** The problem **
Which lines below fall between the one containing "scene.render.fps = FPS" and the one containing "pose from metres"? Repeat them exactly, counting both of those lines, and add nothing else.

** Dataset content **
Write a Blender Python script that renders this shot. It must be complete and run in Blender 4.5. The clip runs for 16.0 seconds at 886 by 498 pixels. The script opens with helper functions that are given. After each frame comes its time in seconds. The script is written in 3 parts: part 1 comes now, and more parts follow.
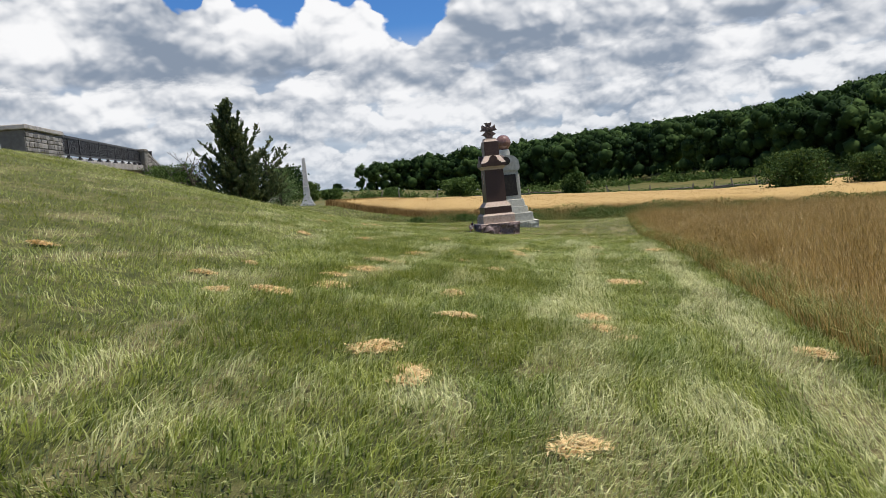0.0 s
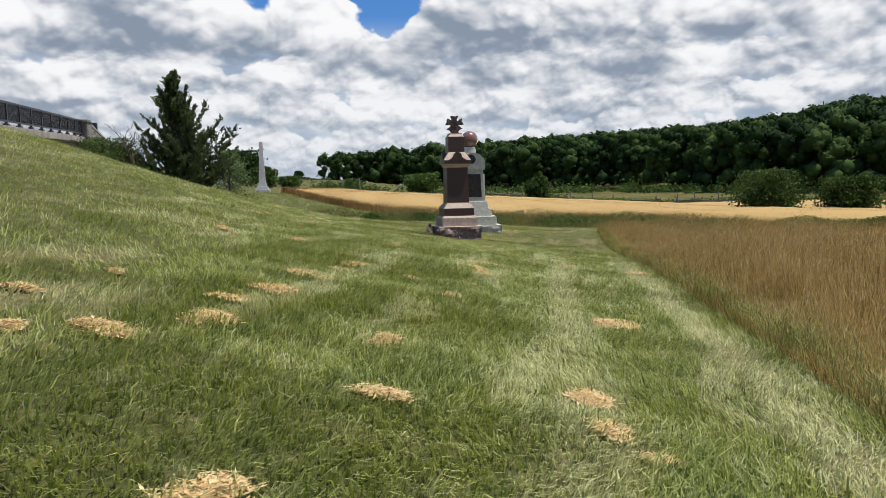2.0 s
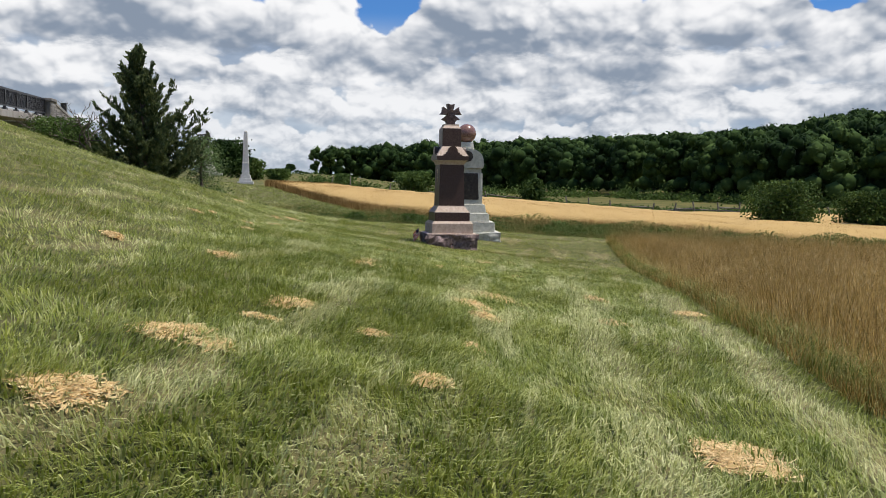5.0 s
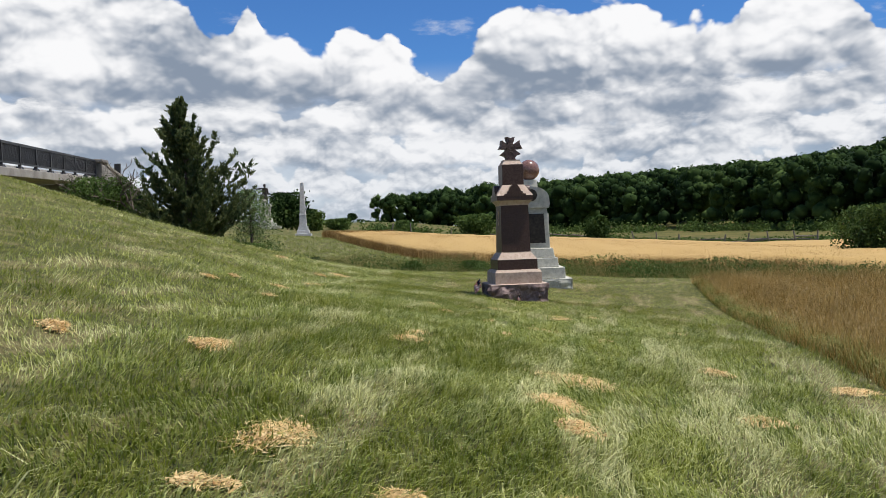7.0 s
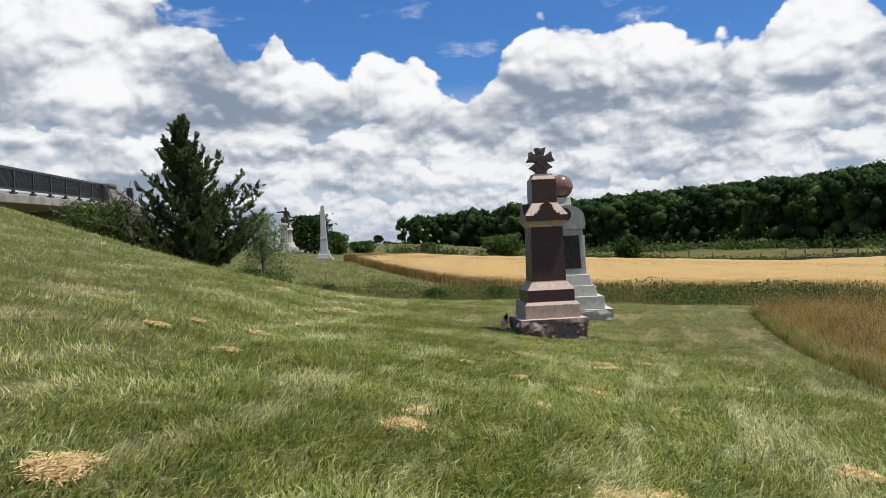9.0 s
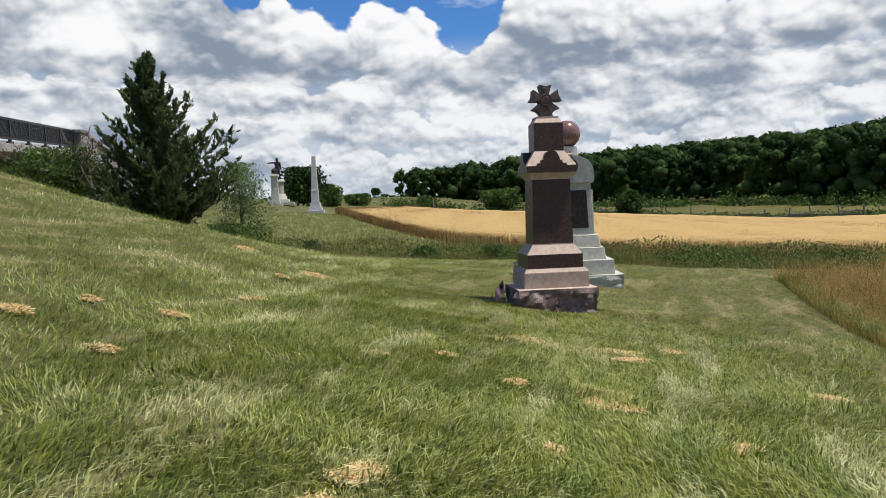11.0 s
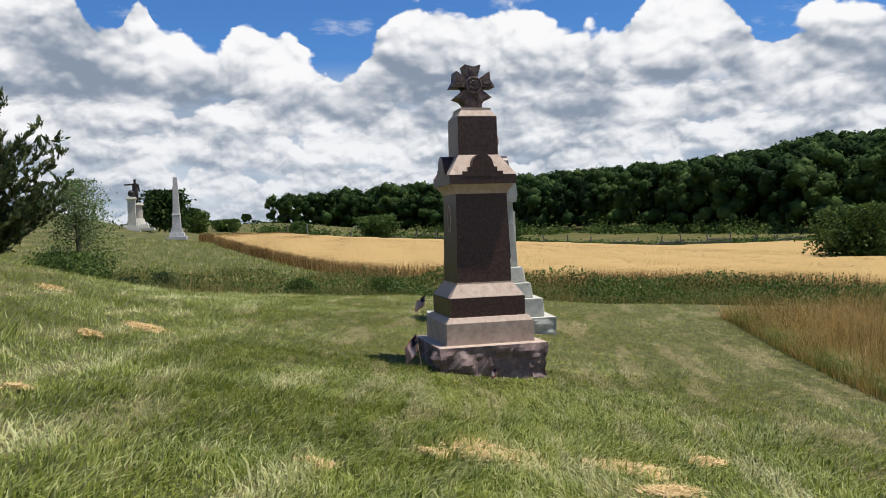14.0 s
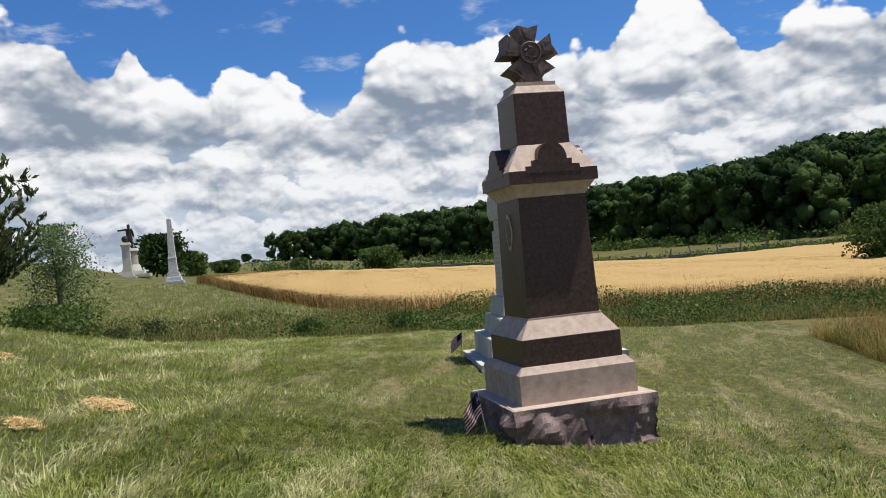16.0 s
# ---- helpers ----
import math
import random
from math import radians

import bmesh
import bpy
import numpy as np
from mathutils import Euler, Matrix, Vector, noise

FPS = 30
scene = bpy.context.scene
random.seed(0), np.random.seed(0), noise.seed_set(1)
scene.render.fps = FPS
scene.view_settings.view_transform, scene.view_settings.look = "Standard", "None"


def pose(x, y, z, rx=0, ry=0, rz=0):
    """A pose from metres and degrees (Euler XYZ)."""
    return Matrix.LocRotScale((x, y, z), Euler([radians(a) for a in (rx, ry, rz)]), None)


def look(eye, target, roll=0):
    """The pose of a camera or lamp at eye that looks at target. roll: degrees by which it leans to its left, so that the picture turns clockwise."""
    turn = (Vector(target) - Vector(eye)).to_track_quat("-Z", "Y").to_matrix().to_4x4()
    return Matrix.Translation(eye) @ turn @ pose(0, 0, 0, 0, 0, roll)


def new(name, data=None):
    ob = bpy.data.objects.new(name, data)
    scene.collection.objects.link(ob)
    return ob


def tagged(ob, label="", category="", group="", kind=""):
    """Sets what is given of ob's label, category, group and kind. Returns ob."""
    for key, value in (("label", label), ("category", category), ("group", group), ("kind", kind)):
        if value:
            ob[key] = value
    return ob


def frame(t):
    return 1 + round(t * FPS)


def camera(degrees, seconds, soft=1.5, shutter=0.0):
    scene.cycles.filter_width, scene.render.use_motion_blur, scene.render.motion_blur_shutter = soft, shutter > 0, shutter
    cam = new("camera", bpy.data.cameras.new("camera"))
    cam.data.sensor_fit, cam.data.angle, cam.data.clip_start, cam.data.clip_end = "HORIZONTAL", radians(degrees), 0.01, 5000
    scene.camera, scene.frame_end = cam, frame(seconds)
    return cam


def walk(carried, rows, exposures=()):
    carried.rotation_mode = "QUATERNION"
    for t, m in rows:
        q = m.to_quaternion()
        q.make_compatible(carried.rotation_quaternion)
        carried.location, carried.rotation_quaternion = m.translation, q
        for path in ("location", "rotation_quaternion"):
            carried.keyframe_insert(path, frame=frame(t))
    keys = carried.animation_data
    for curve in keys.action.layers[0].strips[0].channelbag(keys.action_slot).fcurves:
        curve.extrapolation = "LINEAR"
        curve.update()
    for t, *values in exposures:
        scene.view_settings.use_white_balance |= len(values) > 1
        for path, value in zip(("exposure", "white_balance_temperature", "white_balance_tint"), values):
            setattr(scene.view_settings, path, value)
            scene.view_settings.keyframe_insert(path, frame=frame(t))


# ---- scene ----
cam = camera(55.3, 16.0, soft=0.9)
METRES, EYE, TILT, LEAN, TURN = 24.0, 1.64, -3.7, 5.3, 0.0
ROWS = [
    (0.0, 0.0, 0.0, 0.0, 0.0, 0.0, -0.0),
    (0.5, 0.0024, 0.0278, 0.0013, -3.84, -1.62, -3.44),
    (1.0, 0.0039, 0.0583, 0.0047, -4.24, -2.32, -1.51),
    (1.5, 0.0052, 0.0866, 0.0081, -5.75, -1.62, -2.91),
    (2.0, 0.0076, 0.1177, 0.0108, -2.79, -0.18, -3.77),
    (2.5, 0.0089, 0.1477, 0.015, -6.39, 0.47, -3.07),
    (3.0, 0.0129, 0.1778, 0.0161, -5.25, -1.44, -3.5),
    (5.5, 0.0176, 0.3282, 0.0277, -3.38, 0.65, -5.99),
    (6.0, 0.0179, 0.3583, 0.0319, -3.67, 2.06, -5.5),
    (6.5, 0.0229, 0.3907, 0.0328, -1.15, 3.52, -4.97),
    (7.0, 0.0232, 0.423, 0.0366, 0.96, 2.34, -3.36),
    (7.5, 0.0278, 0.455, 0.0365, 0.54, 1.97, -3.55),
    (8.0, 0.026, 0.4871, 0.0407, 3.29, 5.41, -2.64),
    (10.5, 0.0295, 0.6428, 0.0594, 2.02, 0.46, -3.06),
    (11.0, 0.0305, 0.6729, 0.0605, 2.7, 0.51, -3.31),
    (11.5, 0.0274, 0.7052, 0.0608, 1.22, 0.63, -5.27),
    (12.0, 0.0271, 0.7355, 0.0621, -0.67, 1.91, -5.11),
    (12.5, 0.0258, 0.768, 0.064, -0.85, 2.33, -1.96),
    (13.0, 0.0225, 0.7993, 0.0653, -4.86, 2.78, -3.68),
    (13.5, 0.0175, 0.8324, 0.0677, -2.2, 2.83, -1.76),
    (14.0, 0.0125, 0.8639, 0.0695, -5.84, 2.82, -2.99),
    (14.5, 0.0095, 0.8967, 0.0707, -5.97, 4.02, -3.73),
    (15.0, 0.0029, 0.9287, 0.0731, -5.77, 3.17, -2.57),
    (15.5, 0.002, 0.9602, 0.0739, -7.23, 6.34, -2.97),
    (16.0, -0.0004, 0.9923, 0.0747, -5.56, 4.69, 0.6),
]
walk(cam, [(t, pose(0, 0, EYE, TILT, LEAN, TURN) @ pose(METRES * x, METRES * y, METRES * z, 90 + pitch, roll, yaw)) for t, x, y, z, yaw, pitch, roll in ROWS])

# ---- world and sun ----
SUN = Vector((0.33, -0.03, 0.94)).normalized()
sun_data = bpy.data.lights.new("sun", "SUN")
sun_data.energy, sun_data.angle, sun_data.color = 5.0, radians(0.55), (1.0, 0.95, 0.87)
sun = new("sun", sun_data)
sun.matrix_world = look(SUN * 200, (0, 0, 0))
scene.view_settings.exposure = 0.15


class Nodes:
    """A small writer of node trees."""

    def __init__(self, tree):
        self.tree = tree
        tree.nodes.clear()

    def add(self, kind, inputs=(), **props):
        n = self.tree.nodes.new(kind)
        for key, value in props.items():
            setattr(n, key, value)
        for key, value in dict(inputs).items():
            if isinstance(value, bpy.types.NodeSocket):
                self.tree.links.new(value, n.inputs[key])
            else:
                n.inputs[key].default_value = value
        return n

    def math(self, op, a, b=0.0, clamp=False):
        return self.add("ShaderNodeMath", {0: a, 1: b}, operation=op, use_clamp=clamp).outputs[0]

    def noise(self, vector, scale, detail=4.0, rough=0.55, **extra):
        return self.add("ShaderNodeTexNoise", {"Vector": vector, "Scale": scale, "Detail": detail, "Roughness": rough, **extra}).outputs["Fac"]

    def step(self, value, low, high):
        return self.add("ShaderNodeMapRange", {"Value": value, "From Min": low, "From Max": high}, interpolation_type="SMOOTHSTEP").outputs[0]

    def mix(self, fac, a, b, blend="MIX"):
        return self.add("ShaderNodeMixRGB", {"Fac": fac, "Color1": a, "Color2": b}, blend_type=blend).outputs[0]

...

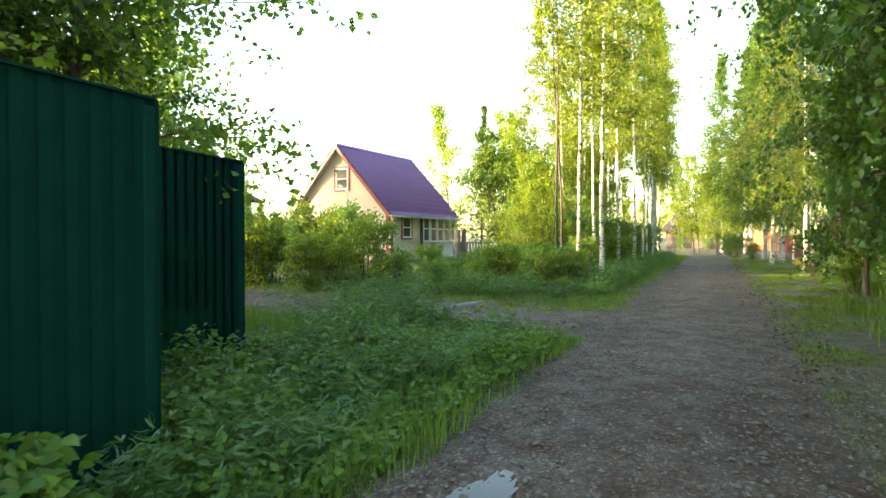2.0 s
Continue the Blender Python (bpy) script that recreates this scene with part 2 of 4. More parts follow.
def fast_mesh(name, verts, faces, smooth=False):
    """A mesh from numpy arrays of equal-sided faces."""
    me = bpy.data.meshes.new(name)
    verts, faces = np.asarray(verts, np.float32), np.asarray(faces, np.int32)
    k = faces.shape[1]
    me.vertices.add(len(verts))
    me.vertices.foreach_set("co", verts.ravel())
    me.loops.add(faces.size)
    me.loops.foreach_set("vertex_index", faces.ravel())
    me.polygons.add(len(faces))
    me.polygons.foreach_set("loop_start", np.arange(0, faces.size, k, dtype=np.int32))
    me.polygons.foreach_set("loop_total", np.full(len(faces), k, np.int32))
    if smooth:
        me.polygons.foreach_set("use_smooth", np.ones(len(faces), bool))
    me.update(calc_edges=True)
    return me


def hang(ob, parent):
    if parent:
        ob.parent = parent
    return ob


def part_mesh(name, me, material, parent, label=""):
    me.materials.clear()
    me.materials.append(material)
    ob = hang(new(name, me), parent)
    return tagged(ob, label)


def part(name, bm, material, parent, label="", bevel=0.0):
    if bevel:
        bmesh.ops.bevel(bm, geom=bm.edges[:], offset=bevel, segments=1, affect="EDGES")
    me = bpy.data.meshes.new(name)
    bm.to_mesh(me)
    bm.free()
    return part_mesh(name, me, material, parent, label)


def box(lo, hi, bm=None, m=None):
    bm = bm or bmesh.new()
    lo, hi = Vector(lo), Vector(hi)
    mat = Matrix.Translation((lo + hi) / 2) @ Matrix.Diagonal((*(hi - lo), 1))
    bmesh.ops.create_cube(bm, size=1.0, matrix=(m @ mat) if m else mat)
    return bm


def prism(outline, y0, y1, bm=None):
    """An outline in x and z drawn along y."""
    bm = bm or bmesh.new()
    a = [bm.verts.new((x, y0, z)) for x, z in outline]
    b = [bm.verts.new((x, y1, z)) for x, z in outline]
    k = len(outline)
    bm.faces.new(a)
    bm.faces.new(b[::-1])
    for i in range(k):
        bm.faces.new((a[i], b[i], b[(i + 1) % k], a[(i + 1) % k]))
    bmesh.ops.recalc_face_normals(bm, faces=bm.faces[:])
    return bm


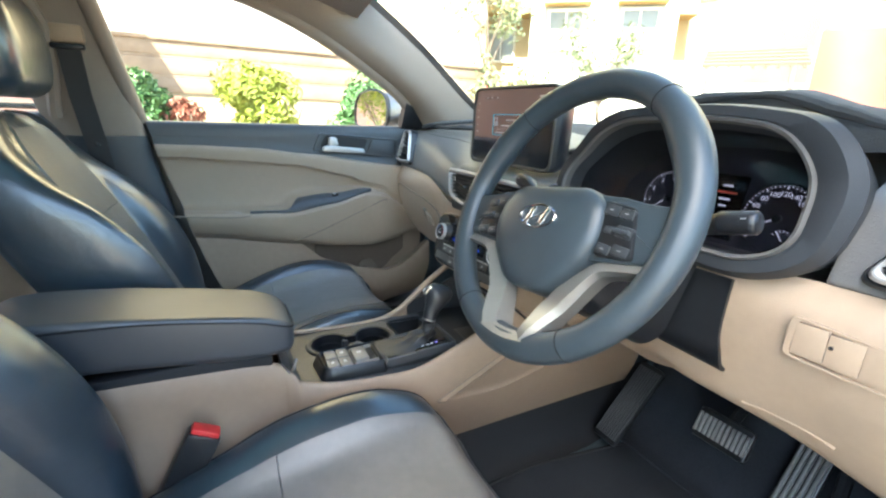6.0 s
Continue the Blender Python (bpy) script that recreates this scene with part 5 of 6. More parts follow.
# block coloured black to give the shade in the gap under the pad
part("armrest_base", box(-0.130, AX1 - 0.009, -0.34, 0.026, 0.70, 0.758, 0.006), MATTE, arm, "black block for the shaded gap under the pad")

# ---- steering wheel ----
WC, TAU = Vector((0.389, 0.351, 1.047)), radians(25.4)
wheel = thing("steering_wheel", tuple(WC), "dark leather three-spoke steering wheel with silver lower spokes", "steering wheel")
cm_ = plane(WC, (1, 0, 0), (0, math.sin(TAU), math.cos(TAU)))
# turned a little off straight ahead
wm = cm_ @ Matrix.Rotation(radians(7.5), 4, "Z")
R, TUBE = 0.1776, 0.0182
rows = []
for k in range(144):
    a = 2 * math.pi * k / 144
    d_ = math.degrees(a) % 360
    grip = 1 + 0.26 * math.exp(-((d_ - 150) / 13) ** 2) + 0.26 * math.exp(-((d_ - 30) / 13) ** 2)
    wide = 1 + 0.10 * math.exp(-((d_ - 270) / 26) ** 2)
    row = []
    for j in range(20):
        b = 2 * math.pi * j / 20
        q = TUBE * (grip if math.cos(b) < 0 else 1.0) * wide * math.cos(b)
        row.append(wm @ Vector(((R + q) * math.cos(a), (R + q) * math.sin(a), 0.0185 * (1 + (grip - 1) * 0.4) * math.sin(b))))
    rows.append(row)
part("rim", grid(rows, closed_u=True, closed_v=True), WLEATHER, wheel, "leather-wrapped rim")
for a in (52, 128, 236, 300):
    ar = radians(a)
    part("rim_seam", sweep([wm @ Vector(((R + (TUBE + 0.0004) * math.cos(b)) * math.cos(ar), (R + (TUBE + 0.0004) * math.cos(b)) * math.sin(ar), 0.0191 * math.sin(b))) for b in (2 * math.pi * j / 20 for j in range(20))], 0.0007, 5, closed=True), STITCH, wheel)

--

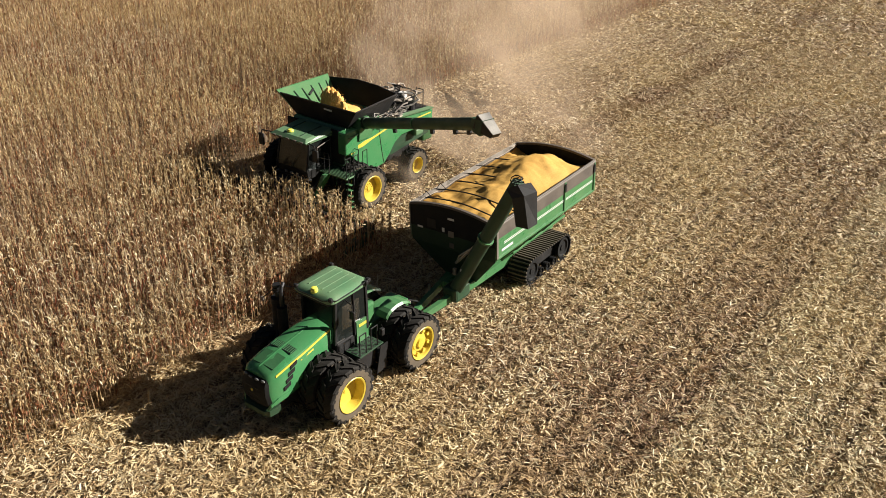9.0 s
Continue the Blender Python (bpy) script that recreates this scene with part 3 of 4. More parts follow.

** Exercise result **
scene.render.fps = FPS
scene.view_settings.view_transform, scene.view_settings.look = "Standard", "None"


def pose(x, y, z, rx=0, ry=0, rz=0):
    """A pose from metres and degrees (Euler XYZ)."""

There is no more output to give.